I think it does very much tie in with Helena’s thoughts on an instinctive feel for story. At the same time… my mother’s greatest frustration when I was a young child was that she thought I had a lot of musical talent, but I agreed to learn instruments to please her and never loved them enough for their own sakes to make the effort she expected (and necessary to become a professional). To whatever degree she was operating under maternal bias, my A-level music examiner assumed I’d be studying music at university so I must have some instinctive talent. Anyway, that’s why I think talent without a drive to use it is useless (outside of school).
“There’s an awful lot of understanding relating to tropes and structure and foreshadowing etc that can be taught.”

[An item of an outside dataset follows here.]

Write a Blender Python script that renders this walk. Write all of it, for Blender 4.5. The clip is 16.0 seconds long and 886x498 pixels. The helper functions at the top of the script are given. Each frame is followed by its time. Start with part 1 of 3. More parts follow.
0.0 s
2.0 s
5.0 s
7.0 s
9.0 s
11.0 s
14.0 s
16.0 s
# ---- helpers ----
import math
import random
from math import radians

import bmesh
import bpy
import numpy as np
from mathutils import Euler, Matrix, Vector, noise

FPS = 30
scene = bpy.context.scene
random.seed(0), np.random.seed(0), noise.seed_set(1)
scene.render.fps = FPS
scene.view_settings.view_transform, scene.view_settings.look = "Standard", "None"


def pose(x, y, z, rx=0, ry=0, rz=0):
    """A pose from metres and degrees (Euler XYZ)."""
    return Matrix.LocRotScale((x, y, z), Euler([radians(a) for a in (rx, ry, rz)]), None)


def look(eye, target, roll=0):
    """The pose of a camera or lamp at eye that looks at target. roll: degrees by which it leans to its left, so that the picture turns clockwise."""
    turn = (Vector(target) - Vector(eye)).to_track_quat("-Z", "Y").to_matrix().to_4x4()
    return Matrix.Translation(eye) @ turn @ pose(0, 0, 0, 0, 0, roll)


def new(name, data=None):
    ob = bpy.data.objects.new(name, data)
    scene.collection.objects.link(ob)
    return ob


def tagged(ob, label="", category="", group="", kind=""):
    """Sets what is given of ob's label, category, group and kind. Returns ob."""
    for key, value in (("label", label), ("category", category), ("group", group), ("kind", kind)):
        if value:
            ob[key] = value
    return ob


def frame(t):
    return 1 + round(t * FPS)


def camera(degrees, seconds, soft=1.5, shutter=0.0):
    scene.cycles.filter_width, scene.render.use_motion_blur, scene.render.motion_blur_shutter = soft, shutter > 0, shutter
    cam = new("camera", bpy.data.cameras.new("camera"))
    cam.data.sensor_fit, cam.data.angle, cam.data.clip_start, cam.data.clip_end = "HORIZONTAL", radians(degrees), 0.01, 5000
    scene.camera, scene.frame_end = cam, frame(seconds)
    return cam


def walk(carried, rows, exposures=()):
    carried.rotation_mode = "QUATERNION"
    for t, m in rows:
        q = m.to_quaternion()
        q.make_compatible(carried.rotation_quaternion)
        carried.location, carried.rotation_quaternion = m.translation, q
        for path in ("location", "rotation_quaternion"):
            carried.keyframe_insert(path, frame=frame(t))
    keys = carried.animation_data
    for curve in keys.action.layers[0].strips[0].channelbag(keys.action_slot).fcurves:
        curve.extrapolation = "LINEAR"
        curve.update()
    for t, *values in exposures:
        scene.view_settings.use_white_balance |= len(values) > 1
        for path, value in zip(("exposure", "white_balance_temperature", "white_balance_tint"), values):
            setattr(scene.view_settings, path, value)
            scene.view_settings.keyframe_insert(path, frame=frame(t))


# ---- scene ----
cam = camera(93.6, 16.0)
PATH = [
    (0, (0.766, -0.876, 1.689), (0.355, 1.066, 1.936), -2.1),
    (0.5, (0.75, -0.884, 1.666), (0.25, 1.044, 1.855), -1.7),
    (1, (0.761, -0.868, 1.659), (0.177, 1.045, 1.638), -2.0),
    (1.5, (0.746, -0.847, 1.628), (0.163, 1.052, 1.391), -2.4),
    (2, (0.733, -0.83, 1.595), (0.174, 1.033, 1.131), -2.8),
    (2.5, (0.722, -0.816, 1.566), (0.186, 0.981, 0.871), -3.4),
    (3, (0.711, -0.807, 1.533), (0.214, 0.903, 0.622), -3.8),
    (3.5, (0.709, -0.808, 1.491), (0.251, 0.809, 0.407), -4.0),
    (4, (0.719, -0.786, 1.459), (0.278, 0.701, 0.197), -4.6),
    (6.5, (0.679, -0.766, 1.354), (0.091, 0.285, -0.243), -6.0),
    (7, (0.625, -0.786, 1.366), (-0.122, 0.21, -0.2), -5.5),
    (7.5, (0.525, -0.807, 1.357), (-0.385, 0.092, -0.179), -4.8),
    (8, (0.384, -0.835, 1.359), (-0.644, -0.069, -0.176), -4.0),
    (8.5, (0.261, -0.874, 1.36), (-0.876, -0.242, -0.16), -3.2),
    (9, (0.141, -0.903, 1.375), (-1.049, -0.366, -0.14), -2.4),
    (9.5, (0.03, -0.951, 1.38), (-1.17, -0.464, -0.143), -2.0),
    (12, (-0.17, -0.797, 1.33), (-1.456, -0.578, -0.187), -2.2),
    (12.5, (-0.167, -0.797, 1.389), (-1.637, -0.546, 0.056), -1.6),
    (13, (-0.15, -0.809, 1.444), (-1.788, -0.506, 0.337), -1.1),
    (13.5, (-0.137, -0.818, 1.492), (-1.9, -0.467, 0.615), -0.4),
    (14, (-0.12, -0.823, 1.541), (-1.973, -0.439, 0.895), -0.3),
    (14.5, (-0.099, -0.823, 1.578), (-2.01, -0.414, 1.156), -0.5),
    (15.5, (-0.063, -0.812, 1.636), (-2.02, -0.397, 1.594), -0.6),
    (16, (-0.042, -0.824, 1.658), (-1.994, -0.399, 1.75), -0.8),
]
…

In which you succinctly explain why I could throttle teachers and tutors (*cough*Bath Spa*cough*) who say writing/talent can’t be taught (while taking a comfortable salary from their students’ fees). There are certainly tools of the craft enough to fill three years. If only my tutors (not at Bath Spa) had taught us the things they commented when they marked our work. I had to explain what subtext was to a friend whose use of it had been frequently praised, five years after we graduated (having spent 12k GBP on tuition fees & interest alone). I had only recently learned myself. I read back the marking justification on my own third year work about 4 years ago and thought “yeah, that’s fair… except you didn’t teach us ANY of this” (to the point of the jargon meaning nothing to me at the time). Thinking of students in similar situations these days with the rise in fees makes me feel sick. The quote you originally wrote about is, in my opinion, most often used to cover up/excuse lazy or just inadequate teaching.
Your lecture (would have been in 2004 or 2005 probably) was the highlight, I left with my head buzzing. The course shut down after the last students graduated in the summer of 2008, thank goodness (and which might tell you which university if you’re curious).